Aber auch die Gegenposition, einen bewaffneten Konflikt auf jeden Fall zu vermeiden und es bei einem Waffenembargo plus Ölboykott gegenüber dem Irak zu belassen, hat gefährliche, schwer überschaubare Konsequenzen. Die Waffenvorräte des irakischen Regimes sind beträchtlich, der Verlust von Deviseneinnahmen würde sich nicht unmittelbar umsetzen in politischen Druck, geschweige denn würde er eine aktionsfähige politische Opposition hervorbringen. Fraglich ist auch, wie lange der Boykott aufrechterhalten werden kann. Für ihn einzutreten, verschafft jene Form des guten Gewissens, dessen sich jene erfreuen, die unter keinem Handlungsdruck stehen. Aber selbst wenn das Kalkül der Boykott-Verfechter aufginge und Saddam Hussein in wirkliche Schwierigkeiten geriete, ist damit keineswegs ausgemacht, daß er die einmal errungenen Positionen räumen würde. Das Gegenteil ist wahrscheinlicher.

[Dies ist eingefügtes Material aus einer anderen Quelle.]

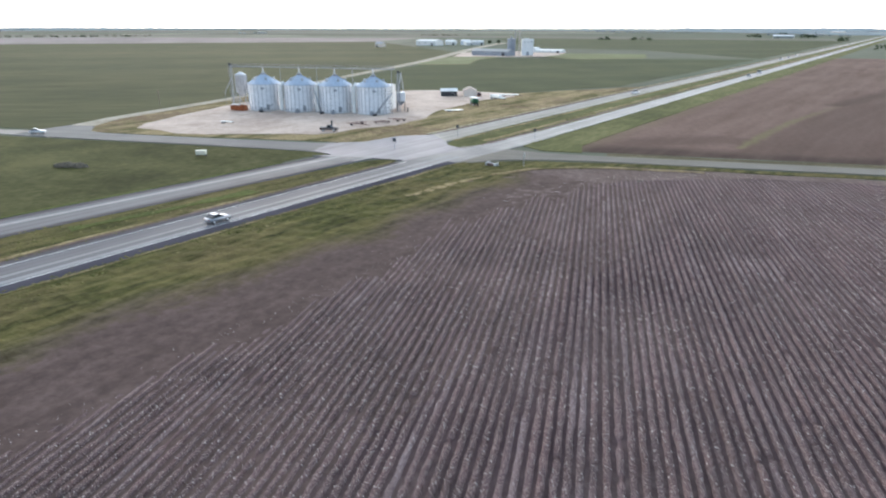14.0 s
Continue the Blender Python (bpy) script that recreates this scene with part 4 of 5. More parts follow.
def leg_tower(x, y, h):
    """Bucket elevator: two casings in a braced frame with a head box."""
    t = thing("bucket_elevator", "tall galvanised bucket elevator leg with a braced frame", "grain elevator leg", pose(x, y, 0.12), "elevator legs")
    for s in (-0.35, 0.35):
        bm = B()
        box(bm, -0.12, s * 0.8 - 0.1, 0, 0.12, s * 0.8 + 0.1, h)
        part("casing", bm, M["zinc_dark"], t)
    bm = B()
    box(bm, -0.35, -0.5, h, 0.35, 0.5, h + 0.9, 0.2)
    part("head", bm, M["dark_steel"], t, "dark head box")
    bm = B()
    for sx in (-1, 1):
        for sy in (-1, 1):
            tube(bm, (sx * 0.6, sy * 0.6, 0), (sx * 0.6, sy * 0.6, h - 0.5), 0.04, None, 5)
    for k in range(int(h / 2.2)):
        z = k * 2.2
        for p, q in (((-0.6, -0.6), (0.6, -0.6)), ((0.6, -0.6), (0.6, 0.6)), ((0.6, 0.6), (-0.6, 0.6)), ((-0.6, 0.6), (-0.6, -0.6))):
            tube(bm, (*p, z + 2.2), (*q, z + 2.2), 0.025, None, 4)
            tube(bm, (*p, z), (*q, z + 2.2), 0.02, None, 4)
    part("frame", bm, M["zinc_dark"], t)
    return t


west_leg = leg_tower(-211.0, -198.6, 15.4)
bm = B()
tube(bm, (0, -0.2, 10.5), (0, -3.4, 5.5), 0.12, None, 8)
tube(bm, (0, -3.4, 5.6), (0, -3.4, 4.6), 0.14, 0.1, 8)
part("spout", bm, M["zinc_rib"], west_leg)
bm = B()
tube(bm, (0, -3.4, 0), (0, -3.4, 4.7), 0.06, None, 6)
part("post", bm, M["zinc_dark"], west_leg)
leg_tower(-213.0, -133.2, 13.6)


def hopper_tank(x, y):
    t = thing("hopper_tank", "narrow galvanised hopper tank standing on steel legs", "grain tank", pose(x, y, 0.12))
    bm = B()
    lathe(bm, [(0.35, 4.4), (2.1, 6.2), (2.1, 12.2), (2.2, 12.25), (0.4, 13.3), (0, 13.35)], 28)
    part("tank", bm, M["zinc"], t, "", True)
    for k in range(6):
        a = 2 * math.pi * k / 6
        bm = B()
        tube(bm, (2.25 * math.cos(a), 2.25 * math.sin(a), 0), (2.12 * math.cos(a), 2.12 * math.sin(a), 8.5), 0.1, None, 6)
        part("leg", bm, M["zinc_dark"], t)
    bm = B()
    for k in range(6):
        a, c = 2 * math.pi * k / 6, 2 * math.pi * (k + 1) / 6
        for z0, z1 in ((0.5, 3.2), (3.2, 0.5), (3.2, 3.2)):
            tube(bm, (2.22 * math.cos(a), 2.22 * math.sin(a), z0), (2.22 * math.cos(c), 2.22 * math.sin(c), z1), 0.04, None, 4)
    part("brace", bm, M["zinc_dark"], t)
    bm = B()
    for k in range(14):
        a = 2 * math.pi * k / 14
        tube(bm, (2.13 * math.cos(a), 2.13 * math.sin(a), 6.5), (2.13 * math.cos(a), 2.13 * math.sin(a), 12), 0.06, None, 4)
    part("stiffeners", bm, M["zinc_dark"], t)
    return t


hopper_tank(-208.6, -193.2)


def dryer(x, y):
    """Receiving hoppers and spouts beside the last bin."""
    t = thing("grain_dryer", "galvanised grain dryer on dark legs with spouts", "grain dryer", pose(x, y, 0.12, 0, 0, 20))
    bm = B()
    box(bm, -1.2, -1.5, 3.6, 1.2, 1.5, 6.8, 0.15)
    part("body", bm, M["zinc"], t)
    bm = B()
    bmesh.ops.create_cone(bm, cap_ends=True, segments=4, radius1=0.4, radius2=1.8, depth=1.5, matrix=Matrix.Translation((0, 0, 2.85)) @ pose(0, 0, 0, 0, 0, 45))
    part("hopper", bm, M["zinc_dark"], t)
    for sx in (-1.05, 1.05):
        for sy in (-1.35, 1.35):
            bm = B()
            box(bm, sx - 0.12, sy - 0.12, 0, sx + 0.12, sy + 0.12, 3.4)
            part("leg", bm, M["dark_steel"], t)
    bm = B()
    tube(bm, (0, 1.0, 6.7), (2.5, 0.2, 13.0), 0.16, None, 8)
    tube(bm, (0, -1.0, 6.7), (2.6, 0.2, 13.8), 0.16, None, 8)
    part("spout", bm, M["zinc"], t)
    return t


dryer(-215.5, -133.2)


# ---- yard things ----
def scrap_bin(x, y, turn):
    t = thing("container", "rusty red open steel container on the gravel", "container", pose(x, y, 0.12, 0, 0, turn))
    bm = B()
    for x0, y0, x1, y1 in ((-3, -1.2, 3, -1.1), (-3, 1.1, 3, 1.2), (-3, -1.1, -2.9, 1.1), (2.9, -1.1, 3, 1.1)):
        box(bm, x0, y0, 0.25, x1, y1, 2.0)
    box(bm, -3, -1.2, 0.2, 3, 1.2, 0.3)
    part("body", bm, M["rust"], t)
    rib = bpy.data.meshes.new("rib")
    bm = B()
    box(bm, -0.06, -1.32, 0.25, 0.06, -1.2, 2.0)
    bm.to_mesh(rib)
    bm.free()
    rib.materials.append(M["rust"])
    for k in range(7):
        shared("rib", rib, t, pose(-2.7 + 0.9 * k, 0, 0))
    bm = B()
    box(bm, -3.1, -1.0, 1.7, -0.4, 1.0, 2.25, 0.1)
    part("cover", bm, M["white"], t, "pale tarpaulin")
    return t


scrap_bin(-202.5, -191.5, 78)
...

Bleibt die vage Hoffnung auf eine Krisenlösung durch die arabischen Staaten der Region. Diese Hoffnung auszusprechen, heißt beinahe, sie zu dementieren. Wie soll die Arabische Liga, die Zeit ihrer Existenz noch keinen konstruktiven Beschluß gefaßt hat, zu einer einheitlichen Verhandlungslinie gegenüber Saddam Hussein kommen und diese auch noch durchsetzen? Trotzdem: Zu den fatalen wäre dies die rettende Alternative.